I had a few conversations with a student in an ITIL Foundation class I was teaching recently. He was an IT Operations Manger looking to implement ITIL in his organization. He’d been shopping around for Service Desk software and reviewed the offerings from the usual suspects in that area. However, two significant obstacles stood in his way:
- The CIO was not behind the project and was somewhat resistant to change.
- In keeping with the above, there was no budget for the initiative.
The student was rightly frustrated with the lack of support from leadership in his organization. He asked my opinion: Can process improvements be achieved without executive buy-in and without spending any money? In the long run, the answer is probably No, but it is possible to begin an initiative on the cheap and build support along the way. In short: lead from the middle.
Here’s one way to go about it:
- Start with a quick baseline assessment of the current Service Desk/Incident Management process. Map out the process as it exists today, and compare it to the Incident Management process described in Service Operations.
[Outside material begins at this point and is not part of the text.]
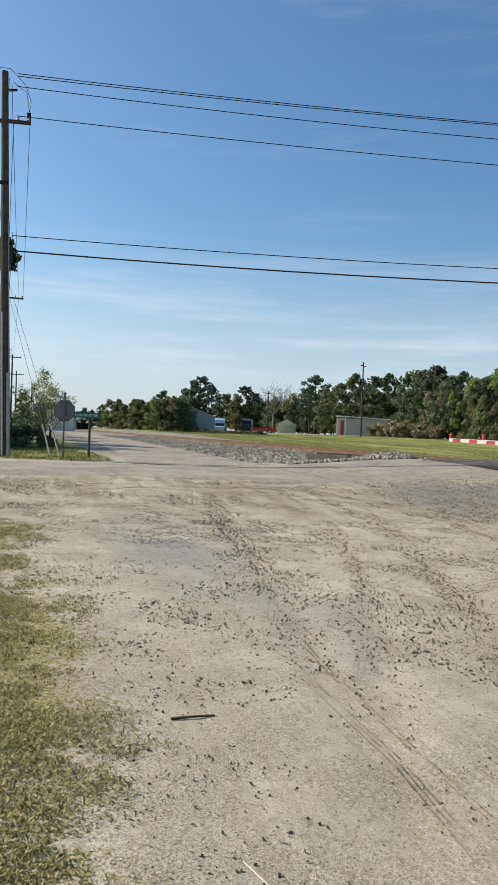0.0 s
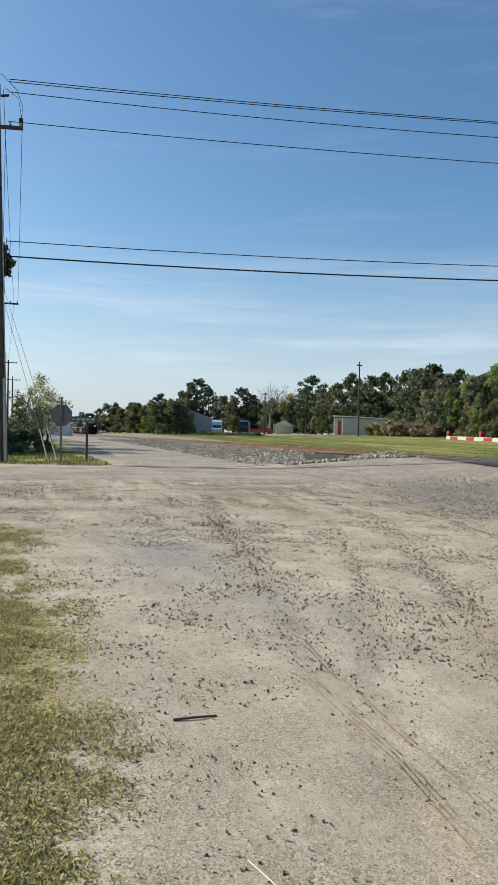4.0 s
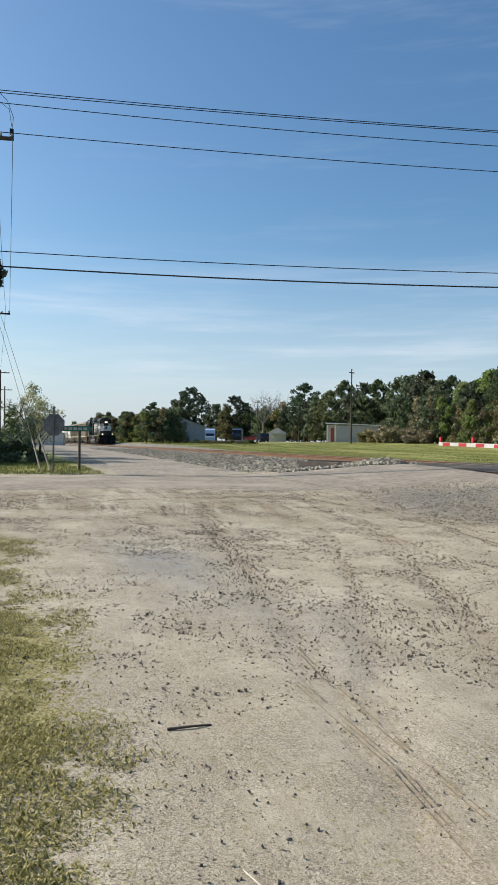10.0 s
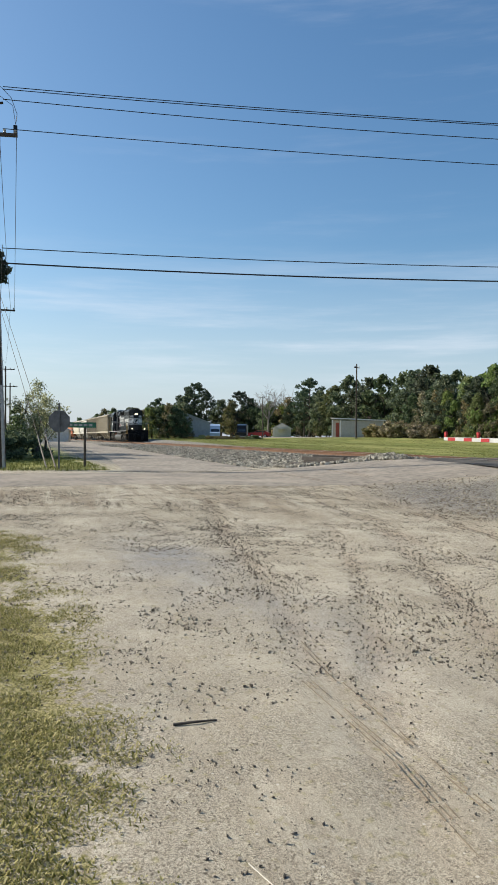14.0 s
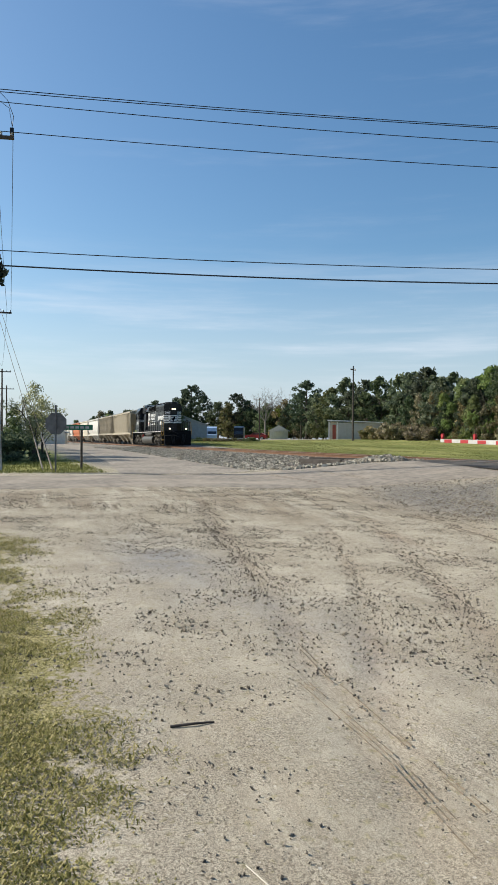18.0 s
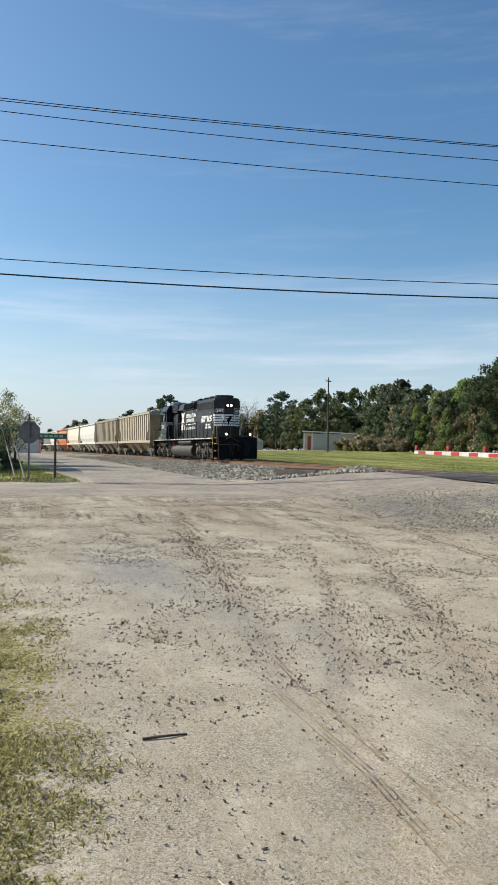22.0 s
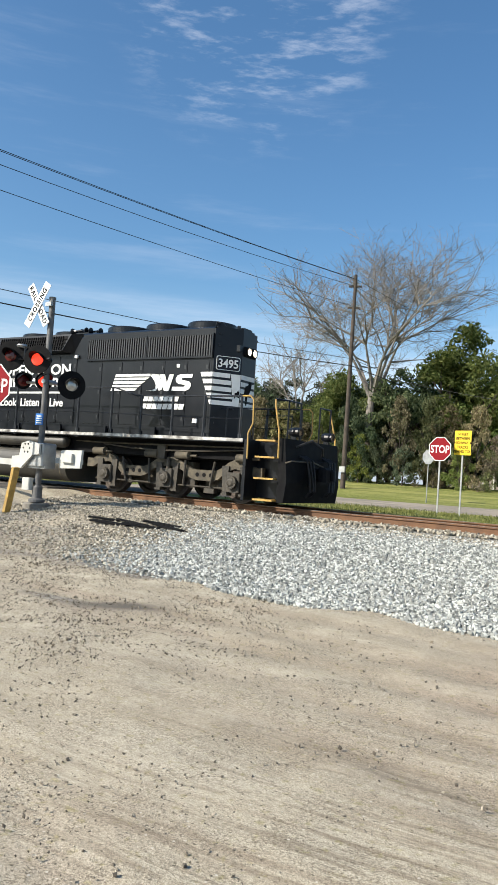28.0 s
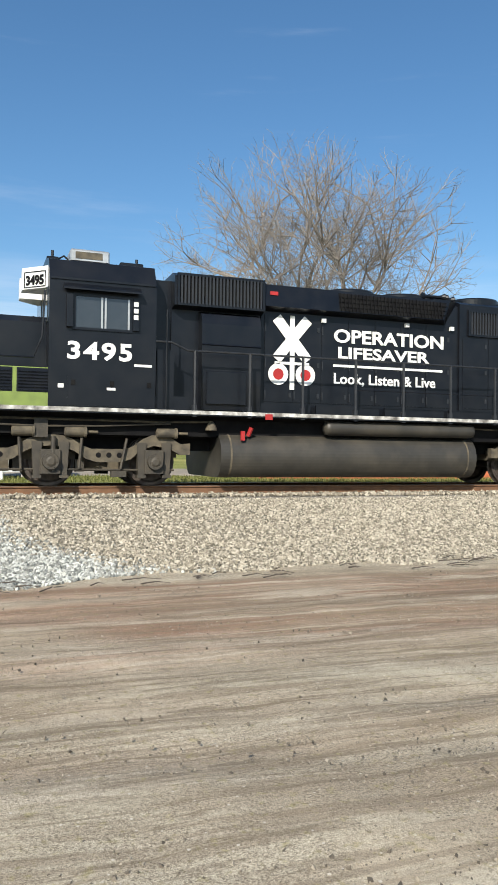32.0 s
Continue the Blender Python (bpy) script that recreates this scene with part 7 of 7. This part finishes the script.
# pressed tyre tracks: low ridges, the shade of grooves put into their dark colour
GROOVE_DARK = mat("shaded_groove_sand", (0.15, 0.12, 0.085), 0.95, 0.0, (0.24, 0.19, 0.135), 12, spec=0.05)
tyre = thing("tyre_tracks", "fine tyre tracks pressed into the sand", "tyre tracks", kind="stuff")
tr = random.Random(15)
for pts, ridges, w, h in (([(-5.2, 1.93), (-4.69, 1.90), (-3.45, 1.88), (-2.45, 1.77), (-1.8, 1.66)], 3, 0.0035, 0.0012), ([(-5.6, 2.20), (-4.77, 2.11), (-3.39, 2.03), (-2.79, 2.01), (-1.9, 1.94)], 2, 0.0035, 0.0012), ([(-24.0, 8.5), (-20.5, 8.38), (-17.5, 8.2), (-14.8, 7.93), (-10.65, 7.57), (-8.0, 7.2)], 2, 0.014, 0.003), ([(-24.0, 10.2), (-20.5, 9.9), (-15.5, 9.2), (-11.0, 8.4)], 2, 0.014, 0.003)):
    for k in range(ridges):
        off = (k - ridges / 2) * w * 9
        for (x0, y0), (x1, y1) in zip(pts, pts[1:]):
            n = max(2, int(math.hypot(x1 - x0, y1 - y0) / (w * 45)))
            for i in range(n):
                if tr.random() < 0.22:
                    continue
                a, b = i / n, (i + tr.uniform(0.7, 1.0)) / n
                p, q = (x0 + (x1 - x0) * a, y0 + off + (y1 - y0) * a), (x0 + (x1 - x0) * b, y0 + off + (y1 - y0) * b)
                zp, zq = gz(*p) + (0.035 if p[0] < -19 else 0), gz(*q) + (0.035 if q[0] < -19 else 0)
                TRACK_M.add([(p[0], p[1] - w, zp - 0.002), (p[0], p[1] + w, zp - 0.002), (p[0], p[1], zp + h), (q[0], q[1] - w, zq - 0.004), (q[0], q[1] + w, zq - 0.004), (q[0], q[1], zq + h)], [(0, 1, 4, 3), (0, 3, 5, 2), (1, 2, 5, 4), (0, 2, 1), (3, 4, 5)])
part("track_ridges", TRACK_M, GROOVE_DARK, tyre)
stick = new("stick", M().rod((-4.14, 0.87, 0.012), (-4.13, 1.0, 0.018), 0.008, 0.007, 6).rod((-4.13, 1.0, 0.018), (-4.14, 1.12, 0.012), 0.007, 0.005, 6).mesh("stick", BARKD))
tagged(stick, "dark broken stick lying on the sand", "stick")
straw = new("straw", M().rod((-2.72, 0.86, 0.01), (-2.45, 0.93, 0.012), 0.003, 0.002, 5).mesh("straw", HOP_CREAM))
tagged(straw, "pale straw lying on the grass edge", "straw")
tw = random.Random(9)
for k in range(46):
    x = tw.uniform(-1.5, 8.0)
    y = 9.15 + 0.09 * x + tw.uniform(-0.45, 0.35)
    a, L = tw.gauss(0, 0.35), tw.uniform(0.12, 0.5)
    ob = new("twig", M().rod((-L / 2, 0, 0), (0, tw.uniform(-0.03, 0.03), 0.02), 0.009, 0.007, 5).rod((0, 0, 0.02), (L / 2, tw.uniform(-0.04, 0.04), 0.0), 0.007, 0.003, 4).mesh("twig", BARKD))
    ob.matrix_world = pose(x, y, gz(x, y) + 0.03, 0, 0, math.degrees(a))
    tagged(ob, "dry twig at the foot of the ballast", "twig", "twigs along the ballast")


# ---- what moves ----
SPEED = 6.78


def loco_x(t):
    return -52.74 + (t - 23.0) * SPEED


def motions():
    walk(loco, [(t, pose(loco_x(t), TRACK_Y, RAIL_Z)) for t in (0, 8, 16, 24, 32)])
    for car, off in CARS:
        walk(car, [(t, pose(loco_x(t) + off, TRACK_Y, RAIL_Z)) for t in (0, 8, 16, 24, 32)])
    for wheel, (x, y, z), r in WHEELS:
        walk(wheel, [(k * 0.1, pose(x, y, z, 0, math.degrees(k * 0.1 * SPEED / r), 0)) for k in range(321)])
    if SUV:
        walk(SUV, [(t, pose(*p)) for t, p in SUV_ROWS])


motions()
- Pick a few Key Performance Indicators (KPIs) for the Incident Management Process and/or the Service Desk Function that you have the capability to measure (mean time to resolve, customer satisfaction, average call hold time, etc.). Take baseline measurements of these KPIs to establish a basis for later comparison. At the end of the day, you’ll need to show Return On Investment – pick KPI’s that will allow you to show cost savings, improved availability, improved customer satisfaction, etc, so you’ll be equipped to build a solid business case later.
- Work on bringing the existing process closer toward the ITIL description, as allowed by current tools, etc. Make the Service Desk the owner of all Incidents all the way to resolution and closure, for example. Establish a standard logging procedure and categorization scheme, if none exists. Develop a basic system for establishing Incident Priority, etc.
- As these process adjustments are implemented, continue measuring KPI’s. Ideally, you should be able to document sustainable improvement in a relatively short time.
This approach has a few advantages. First of all, by developing the process first, the requirements for any new Service Desk tool will become more apparent. This way, the tool can SUPPORT the process, instead of trying to use the tool to FORCE the process. It will likely be easier to demonstrate the need for a new tool if you can show how it will better support the process than the existing tool set. Moreover, measurable results can help to build support from customers and executive management for additional process improvements. Again, there is no substitute for demonstrating ROI.
It’s worth noting that I did not suggest starting with a Service Catalog or the establishment of Service Level Agreements. While that would generally be a good place to start, in reality these things are all but impossible to implement without the support of customers and executive management. We’ll have to notch up a few quick wins first in order to earn some of that support.
At some point there will be a need to create some other “Champions” within the organization as well; these types of organizational change initiatives can’t really be done by a single person. Given a bit more budget and executive support an education and awareness campaign underpinned by a combination of customized on-site training and ITSM simulation events would be ideal.
Also, in this situation I probably wouldn’t mention “ITIL” any more than was absolutely necessary. After all, ITIL is only the set of books; IT Service Management (ITSM) is what we’re really after. Chances are the goals and benefits of ITSM align quite nicely to the CIO’s objectives (improved availability, IT agility, cost awareness, improved customer satisfaction, regulatory compliance, etc); they key is to demonstrate improvements in those areas without necessarily putting the ITIL label on your efforts.